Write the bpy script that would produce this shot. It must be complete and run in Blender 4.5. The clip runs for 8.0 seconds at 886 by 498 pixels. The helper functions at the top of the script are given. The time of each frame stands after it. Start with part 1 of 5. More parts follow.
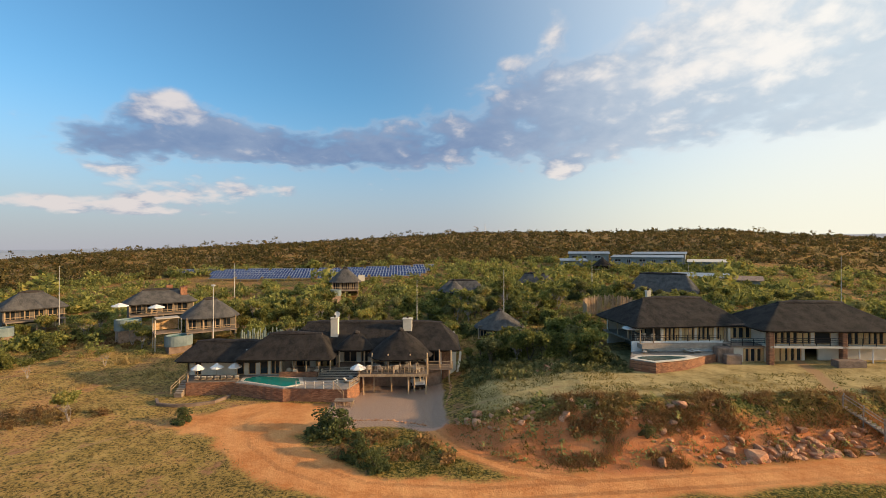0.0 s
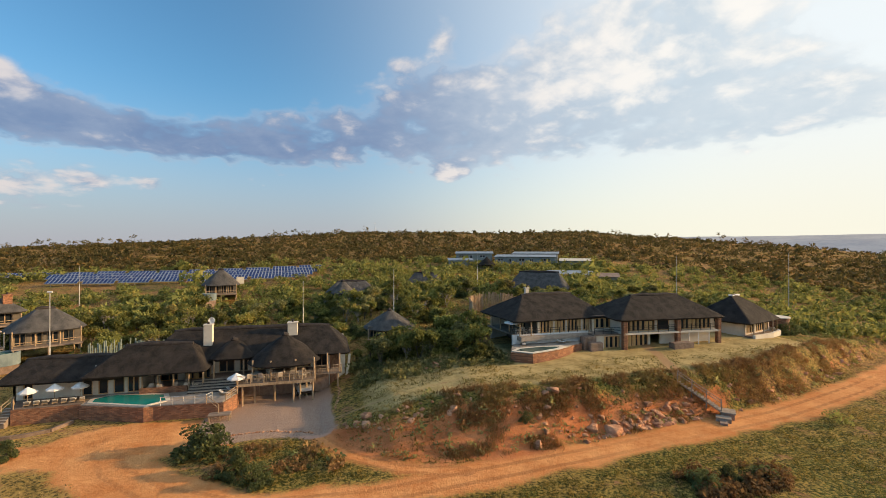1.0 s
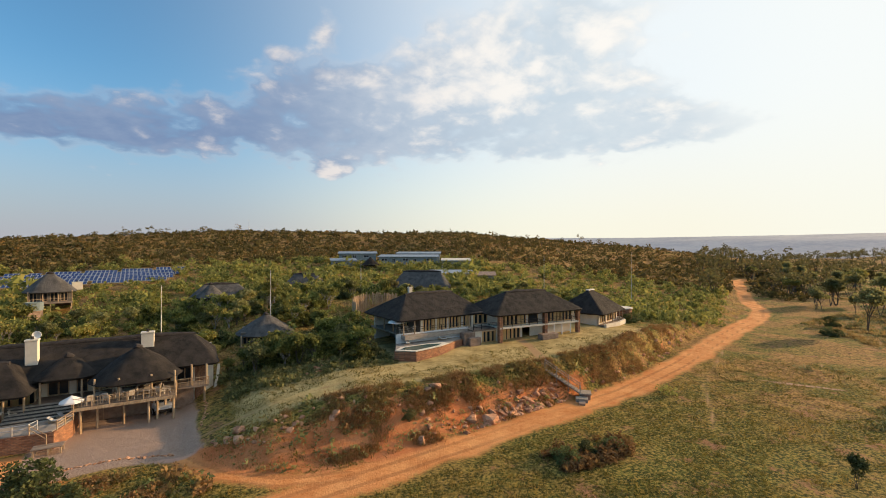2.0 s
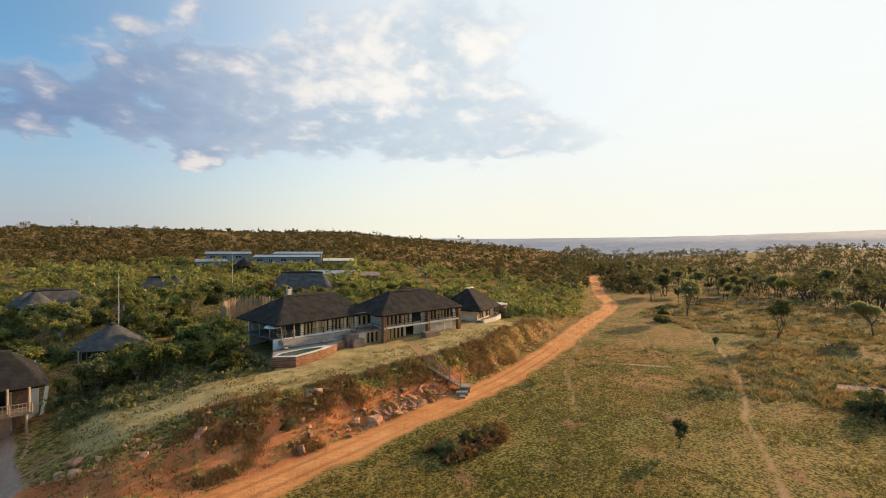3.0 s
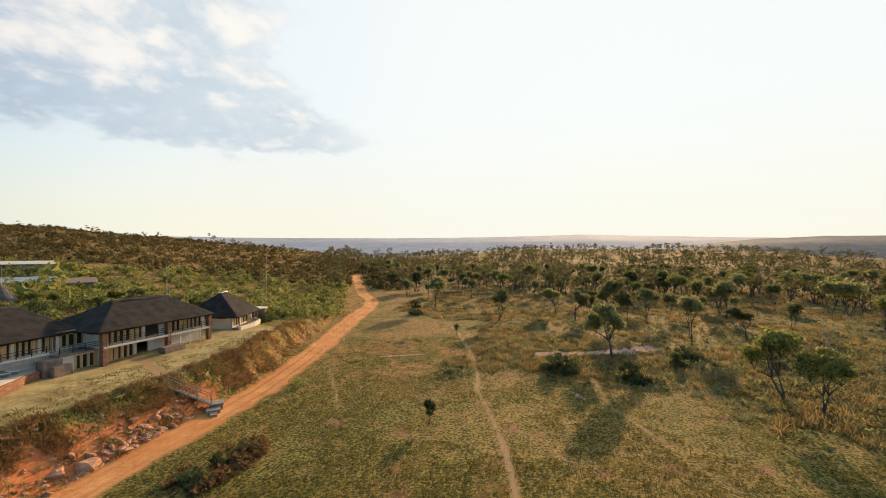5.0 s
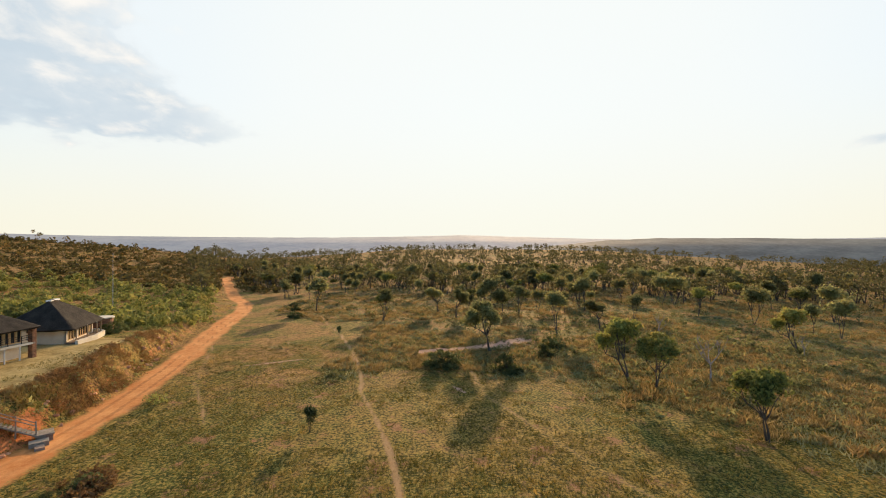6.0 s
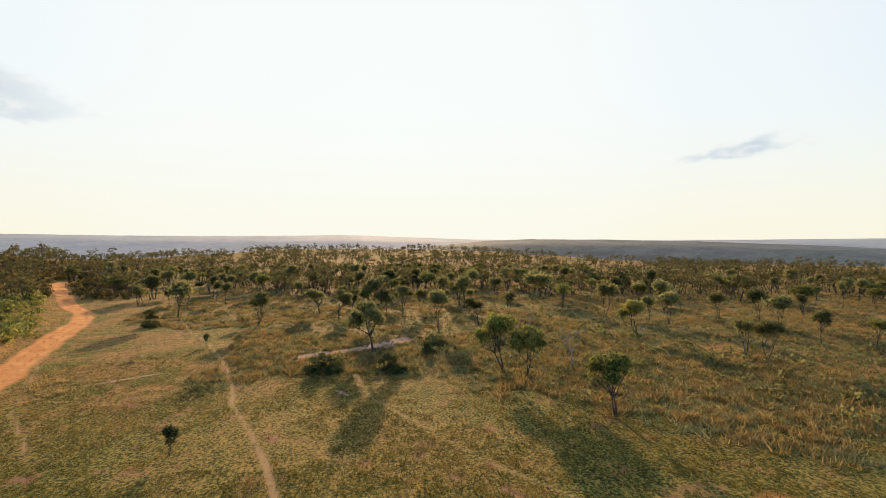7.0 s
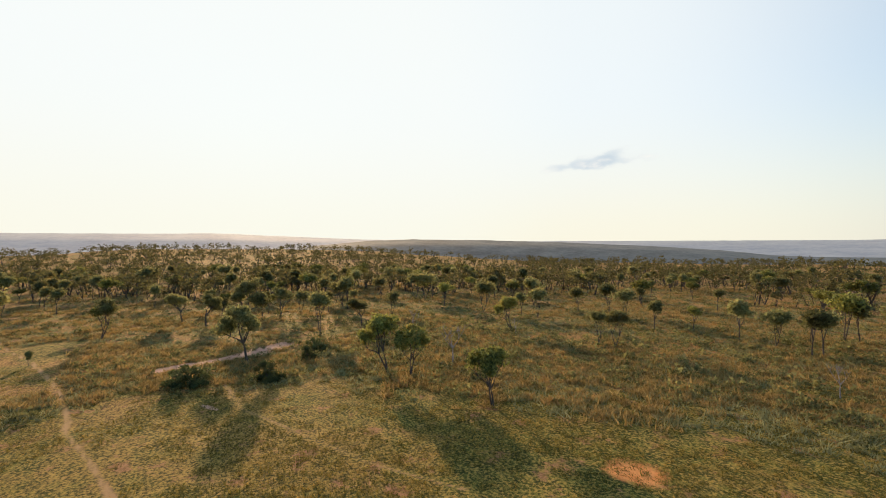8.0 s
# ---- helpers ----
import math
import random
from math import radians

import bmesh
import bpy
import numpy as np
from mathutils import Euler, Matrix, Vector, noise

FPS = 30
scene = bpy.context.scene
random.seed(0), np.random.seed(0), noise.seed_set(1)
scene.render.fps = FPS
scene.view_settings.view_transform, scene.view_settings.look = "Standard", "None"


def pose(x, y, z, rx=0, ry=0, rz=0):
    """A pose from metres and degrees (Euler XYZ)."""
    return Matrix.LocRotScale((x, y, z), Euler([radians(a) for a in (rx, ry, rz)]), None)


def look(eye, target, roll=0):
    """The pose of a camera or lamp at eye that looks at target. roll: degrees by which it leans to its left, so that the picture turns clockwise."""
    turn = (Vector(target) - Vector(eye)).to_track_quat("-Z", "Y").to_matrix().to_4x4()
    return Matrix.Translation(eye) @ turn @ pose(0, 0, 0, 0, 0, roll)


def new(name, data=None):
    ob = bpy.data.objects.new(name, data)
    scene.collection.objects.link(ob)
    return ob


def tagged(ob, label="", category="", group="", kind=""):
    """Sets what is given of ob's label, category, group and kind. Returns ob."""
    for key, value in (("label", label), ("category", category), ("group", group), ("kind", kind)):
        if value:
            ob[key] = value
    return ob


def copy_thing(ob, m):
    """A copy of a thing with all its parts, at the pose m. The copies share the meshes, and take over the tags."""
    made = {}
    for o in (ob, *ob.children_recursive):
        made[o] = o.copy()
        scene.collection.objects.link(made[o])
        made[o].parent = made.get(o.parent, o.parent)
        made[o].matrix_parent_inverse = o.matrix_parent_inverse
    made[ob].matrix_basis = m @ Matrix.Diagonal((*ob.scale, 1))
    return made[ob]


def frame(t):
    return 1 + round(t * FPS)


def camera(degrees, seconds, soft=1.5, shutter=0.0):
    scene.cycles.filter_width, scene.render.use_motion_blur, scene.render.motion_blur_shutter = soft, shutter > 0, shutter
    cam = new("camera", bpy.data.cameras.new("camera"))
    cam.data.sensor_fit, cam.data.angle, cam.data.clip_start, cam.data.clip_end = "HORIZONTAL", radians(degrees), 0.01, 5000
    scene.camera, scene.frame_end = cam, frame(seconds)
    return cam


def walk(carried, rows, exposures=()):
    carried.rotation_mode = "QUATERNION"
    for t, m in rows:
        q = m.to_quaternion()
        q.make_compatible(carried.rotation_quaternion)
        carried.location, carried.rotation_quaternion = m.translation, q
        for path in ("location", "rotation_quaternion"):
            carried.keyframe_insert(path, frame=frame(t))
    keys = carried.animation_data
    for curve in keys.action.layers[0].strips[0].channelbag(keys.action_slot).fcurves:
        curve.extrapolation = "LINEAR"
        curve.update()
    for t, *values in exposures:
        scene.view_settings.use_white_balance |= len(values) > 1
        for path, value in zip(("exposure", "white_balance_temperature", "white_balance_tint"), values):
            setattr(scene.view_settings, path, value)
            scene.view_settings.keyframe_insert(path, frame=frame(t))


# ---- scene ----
----------------
**REQUIRED WORK:** Gather every line containing the word "render" and copy it.

**WRITTEN ANSWER:**
scene.render.fps = FPS
    scene.cycles.filter_width, scene.render.use_motion_blur, scene.render.motion_blur_shutter = soft, shutter > 0, shutter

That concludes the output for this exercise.